How to make a concept map
Follow these steps to create a thorough, organized concept map that meets your needs:
- Select a drawing medium: Although a concept map can be created by hand, paper and ink don’t offer the same flexibility as a concept mapping software. Lucidspark not only allows for free-form ideation and organized concept exploration, but it allows for your work to be modified, saved, and shared effortlessly.
- Select a main topic: Your main topic can be any number of abstract or physical concepts. To narrow down your search, try asking yourself or your team a focus question that clearly identifies a problem, process, or area of exploration. Your concept map should ultimately serve to answer that question.
- Identify key concepts: Once your main topic has been identified, you can begin to list related ideas and order them from general to most specific. Your list should include anywhere from 15 to 25 topics. Go through your list and describe each topic simply using 1 or 2 words.
- Organize each concept using shapes and lines: Place your concepts in order from most general (at the top of your page) to most specific (at the bottom). Use lines and arrows to draw connections between main concepts and specific, using verbs such as “requires” or “facilitates” to describe the relationship between the two. Once this has been completed, you can label relationships between concepts on the same level.

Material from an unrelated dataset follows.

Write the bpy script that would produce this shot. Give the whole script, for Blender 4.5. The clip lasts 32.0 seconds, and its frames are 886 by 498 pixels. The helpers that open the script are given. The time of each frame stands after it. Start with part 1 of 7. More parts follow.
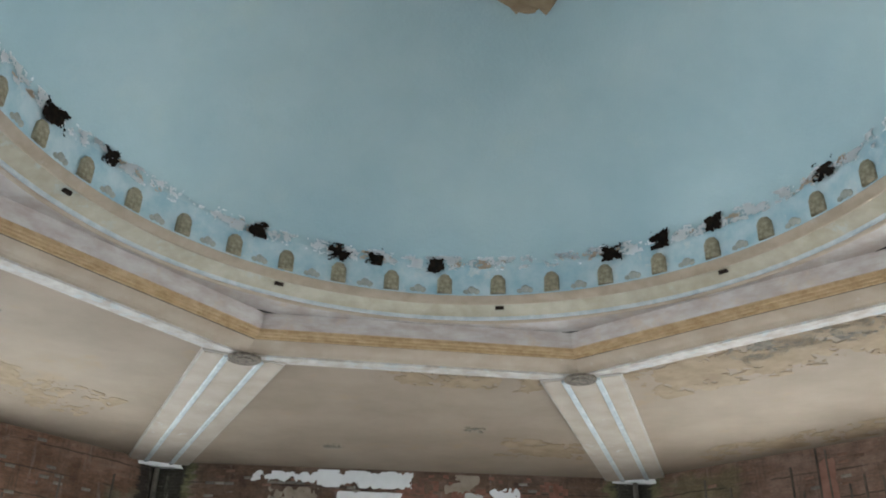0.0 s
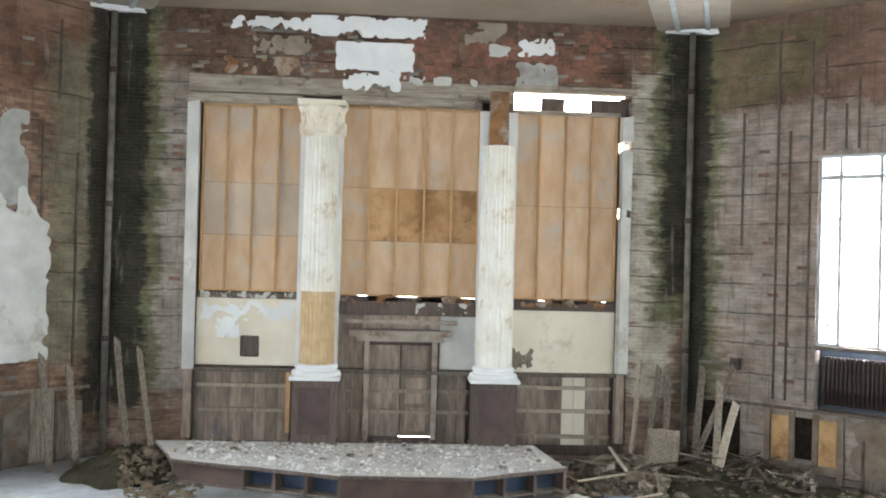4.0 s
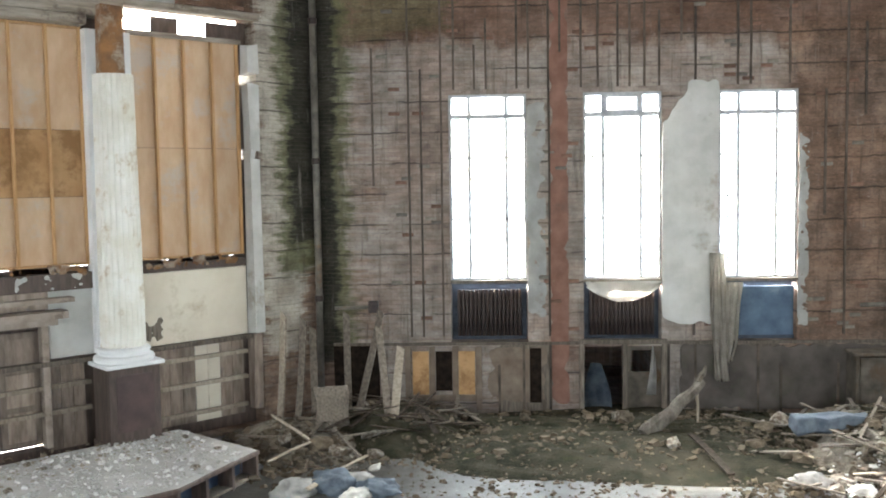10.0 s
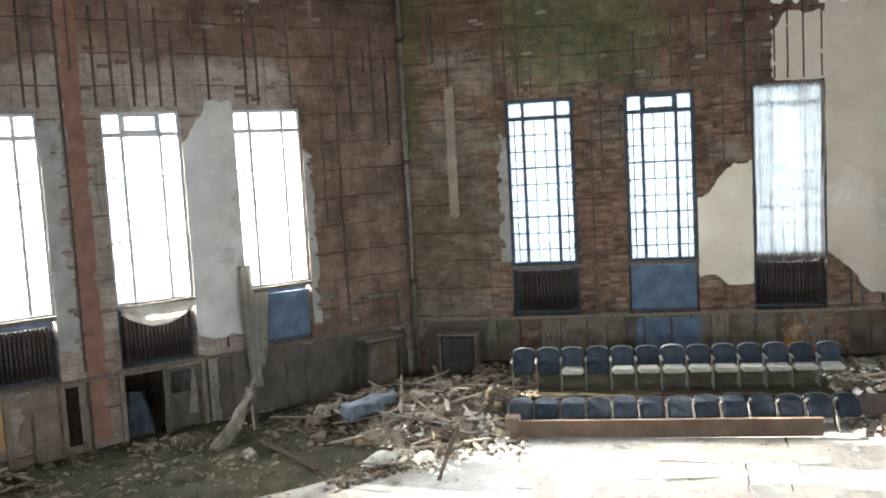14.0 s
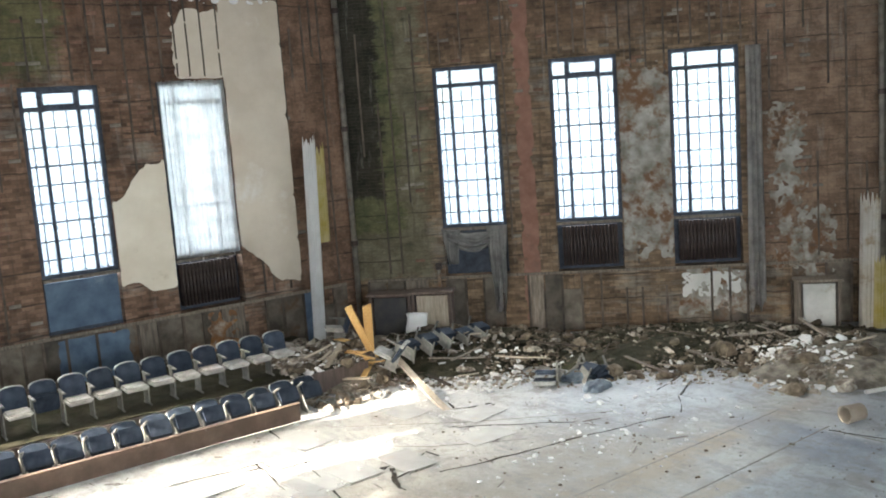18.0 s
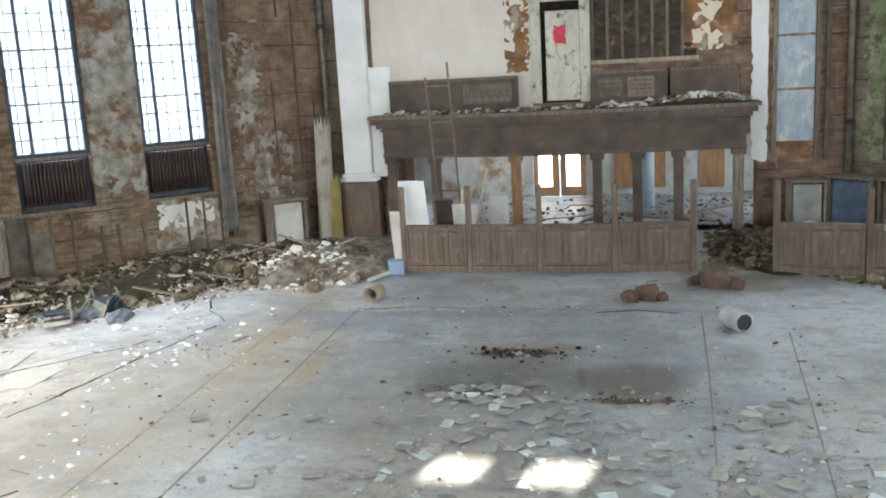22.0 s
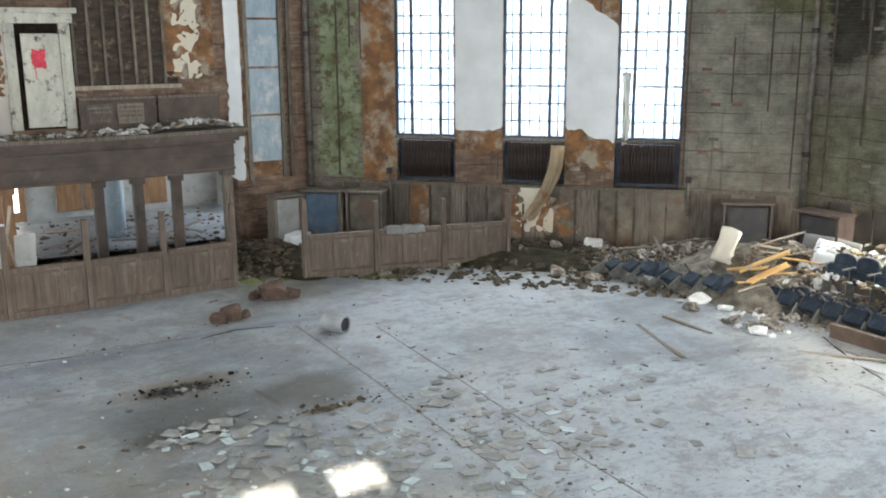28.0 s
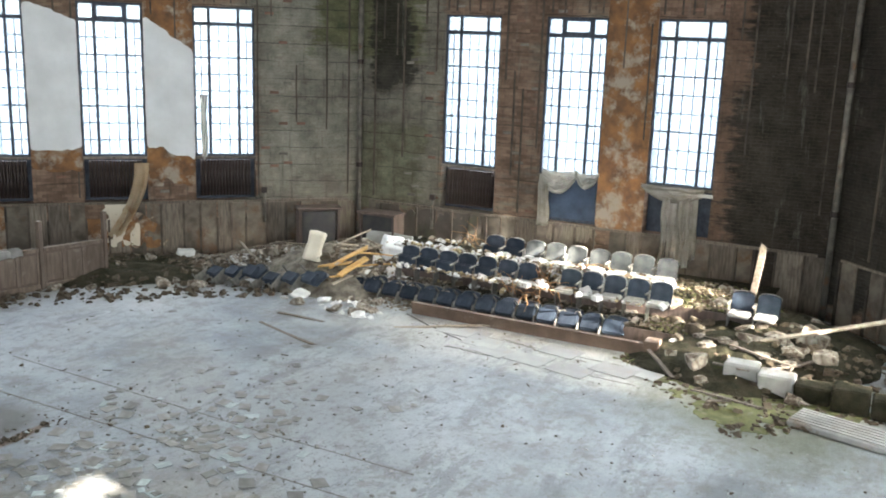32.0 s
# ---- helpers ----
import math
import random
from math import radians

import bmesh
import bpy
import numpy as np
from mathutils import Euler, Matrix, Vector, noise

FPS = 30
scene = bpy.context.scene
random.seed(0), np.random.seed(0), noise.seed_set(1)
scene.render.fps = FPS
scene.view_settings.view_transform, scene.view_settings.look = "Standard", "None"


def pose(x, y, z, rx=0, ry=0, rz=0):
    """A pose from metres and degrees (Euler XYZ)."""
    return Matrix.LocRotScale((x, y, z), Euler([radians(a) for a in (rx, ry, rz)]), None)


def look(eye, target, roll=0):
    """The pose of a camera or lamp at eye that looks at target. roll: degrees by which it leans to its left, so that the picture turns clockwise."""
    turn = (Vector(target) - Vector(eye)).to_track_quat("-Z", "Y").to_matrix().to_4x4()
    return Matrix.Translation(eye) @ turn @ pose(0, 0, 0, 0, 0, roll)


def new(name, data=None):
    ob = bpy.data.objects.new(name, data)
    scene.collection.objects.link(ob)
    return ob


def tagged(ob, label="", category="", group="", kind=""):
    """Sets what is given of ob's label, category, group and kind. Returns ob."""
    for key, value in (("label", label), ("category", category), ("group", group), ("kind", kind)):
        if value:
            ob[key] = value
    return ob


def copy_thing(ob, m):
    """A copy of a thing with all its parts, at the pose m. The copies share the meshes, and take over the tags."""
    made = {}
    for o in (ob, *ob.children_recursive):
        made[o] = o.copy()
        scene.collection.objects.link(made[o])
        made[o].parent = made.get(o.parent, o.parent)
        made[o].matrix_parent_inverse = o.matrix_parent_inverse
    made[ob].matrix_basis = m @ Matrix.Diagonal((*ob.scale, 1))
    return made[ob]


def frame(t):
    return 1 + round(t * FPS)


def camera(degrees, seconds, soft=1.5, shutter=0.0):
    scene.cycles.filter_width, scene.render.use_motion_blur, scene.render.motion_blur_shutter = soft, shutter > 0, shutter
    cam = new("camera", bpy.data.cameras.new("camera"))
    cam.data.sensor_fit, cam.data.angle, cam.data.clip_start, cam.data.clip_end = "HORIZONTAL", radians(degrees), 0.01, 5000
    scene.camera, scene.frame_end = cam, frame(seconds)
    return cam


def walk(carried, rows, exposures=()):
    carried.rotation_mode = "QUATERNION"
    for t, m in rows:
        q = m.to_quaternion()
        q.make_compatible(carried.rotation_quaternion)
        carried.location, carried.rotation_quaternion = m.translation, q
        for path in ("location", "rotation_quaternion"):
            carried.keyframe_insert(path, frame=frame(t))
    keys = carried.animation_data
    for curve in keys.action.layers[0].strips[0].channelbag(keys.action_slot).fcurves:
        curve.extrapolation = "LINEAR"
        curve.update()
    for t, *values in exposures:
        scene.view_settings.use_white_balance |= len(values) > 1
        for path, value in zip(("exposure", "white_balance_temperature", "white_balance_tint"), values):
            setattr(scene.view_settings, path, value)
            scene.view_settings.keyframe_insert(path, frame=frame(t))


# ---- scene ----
cam = camera(50.90, 32.0, soft=1.9)
PATH = [
    (0.0, (0.001, -9.063, 3.123), (0.364, -0.262, 7.856), 1.54),
    (0.5, (0.053, -8.575, 3.287), (0.333, 0.450, 7.585), 1.59),
    (1.0, (0.094, -8.082, 3.450), (0.288, 1.185, 7.202), 1.70),
    (1.5, (0.114, -7.580, 3.610), (0.235, 1.913, 6.749), 1.72),
    (2.0, (0.103, -7.065, 3.766), (0.182, 2.620, 6.256), 1.70),
    (2.5, (0.050, -6.534, 3.917), (0.149, 3.296, 5.749), 1.63),
    (3.0, (-0.048, -5.995, 4.059), (0.135, 3.932, 5.252), 1.65),
    (3.5, (-0.196, -5.460, 4.188), (0.161, 4.517, 4.770), 1.58),
    (4.0, (-0.398, -4.937, 4.302), (0.227, 5.043, 4.405), 1.53),
    (4.5, (-0.654, -4.438, 4.396), (0.344, 5.509, 4.146), 1.36),
    (6.5, (-2.035, -2.775, 4.604), (1.038, 6.710, 3.848), 0.99),
    (7.0, (-2.418, -2.456, 4.623), (1.203, 6.833, 3.846), 0.82),
    (7.5, (-2.802, -2.168, 4.639), (1.359, 6.892, 3.861), 0.52),
    (8.0, (-3.182, -1.906, 4.656), (1.488, 6.903, 3.884), 0.34),
    (8.5, (-3.552, -1.663, 4.679), (1.632, 6.855, 3.921), 0.06),
    (9.0, (-3.921, -1.428, 4.711), (1.769, 6.762, 3.968), -0.20),
    (9.5, (-4.298, -1.187, 4.755), (1.894, 6.631, 4.027), -0.56),
    (10.0, (-4.691, -0.928, 4.814), (2.002, 6.466, 4.088), -0.89),
    (10.5, (-5.104, -0.640, 4.888), (2.090, 6.268, 4.158), -1.18),
    (11.0, (-5.515, -0.323, 4.972), (2.167, 6.035, 4.228), -1.48),
    (11.5, (-5.896, 0.018, 5.061), (2.252, 5.764, 4.292), -1.65),
    (12.0, (-6.219, 0.380, 5.147), (2.385, 5.414, 4.350), -1.94),
    (12.5, (-6.460, 0.760, 5.225), (2.543, 5.030, 4.382), -2.26),
    (13.0, (-6.616, 1.159, 5.292), (2.735, 4.587, 4.388), -2.58),
    (13.5, (-6.687, 1.577, 5.343), (2.946, 4.084, 4.386), -2.87),
    (14.0, (-6.676, 2.017, 5.377), (3.154, 3.560, 4.376), -3.15),
    (14.5, (-6.584, 2.478, 5.392), (3.346, 3.038, 4.354), -3.37),
    (16.5, (-5.697, 4.295, 5.447), (3.690, 1.069, 4.230), -3.96),
    (17.0, (-5.414, 4.705, 5.475), (3.608, 0.588, 4.188), -4.03),
    (17.5, (-5.126, 5.105, 5.475), (3.438, 0.124, 4.119), -4.07),
    (18.0, (-4.842, 5.506, 5.424), (3.159, -0.322, 4.005), -4.11),
    (18.5, (-4.566, 5.911, 5.307), (2.774, -0.717, 3.824), -4.05),
    (19.0, (-4.285, 6.306, 5.139), (2.370, -0.994, 3.581), -3.96),
    (19.5, (-3.984, 6.668, 4.944), (1.982, -1.188, 3.304), -3.84),
    (20.0, (-3.646, 6.979, 4.747), (1.622, -1.345, 3.021), -3.76),
    (20.5, (-3.259, 7.221, 4.569), (1.289, -1.499, 2.756), -3.66),
    (21.0, (-2.832, 7.400, 4.424), (0.935, -1.668, 2.534), -3.51),
    (21.5, (-2.378, 7.527, 4.322), (0.626, -1.812, 2.381), -3.31),
    (22.0, (-1.907, 7.612, 4.272), (0.324, -1.933, 2.294), -3.12),
    (22.5, (-1.433, 7.666, 4.281), (0.049, -2.016, 2.266), -2.84),
    (23.0, (-0.957, 7.699, 4.334), (-0.177, -2.057, 2.278), -2.58),
    (23.5, (-0.485, 7.722, 4.411), (-0.381, -2.055, 2.315), -2.30),
    (24.0, (-0.018, 7.746, 4.493), (-0.563, -2.009, 2.363), -2.06),
    (24.5, (0.442, 7.780, 4.565), (-0.733, -1.915, 2.415), -1.83),
    (25.0, (0.894, 7.819, 4.629), (-0.891, -1.781, 2.471), -1.61),
    (25.5, (1.338, 7.857, 4.693), (-1.012, -1.619, 2.529), -1.36),
    (27.5, (3.071, 7.938, 5.049), (-1.456, -0.701, 2.842), -0.54),
    (28.0, (3.517, 7.963, 5.163), (-1.518, -0.387, 2.941), -0.29),
    (28.5, (3.978, 8.000, 5.283), (-1.551, -0.028, 3.051), 0.03),
    (29.0, (4.445, 8.039, 5.404), (-1.560, 0.362, 3.164), 0.30),
    (29.5, (4.908, 8.061, 5.518), (-1.579, 0.790, 3.273), 0.57),
    (30.0, (5.358, 8.052, 5.619), (-1.582, 1.210, 3.376), 0.88),
    (30.5, (5.785, 7.999, 5.704), (-1.599, 1.639, 3.463), 1.15),
    (31.0, (6.194, 7.909, 5.775), (-1.640, 2.109, 3.545), 1.48),
    (31.5, (6.591, 7.796, 5.836), (-1.693, 2.650, 3.625), 1.73),
    (32.0, (6.982, 7.670, 5.893), (-1.713, 3.242, 3.708), 1.98),
]
walk(cam, [(t, look(eye, target, roll)) for t, eye, target, roll in PATH], exposures=[(0, 3.46), (1, 3.6), (2, 3.86), (3, 4.05), (4, 4.12), (8, 4.1), (11, 3.9), (13, 3.6), (16, 3.52), (18, 3.58), (20, 3.8), (24, 3.9), (28, 3.84), (32, 3.7)])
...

- Examine your map for accuracy: Once each element has been added to your concept map, take a look to see that your concept map is an accurate representation of your main topic. Make sure your diagram answers your focus question and that each element has been correctly positioned within your document. You can use Lucidspark’s freehand drawing, sticky notes, and other collaborative features to draw attention to important relationships or point out areas that require further attention.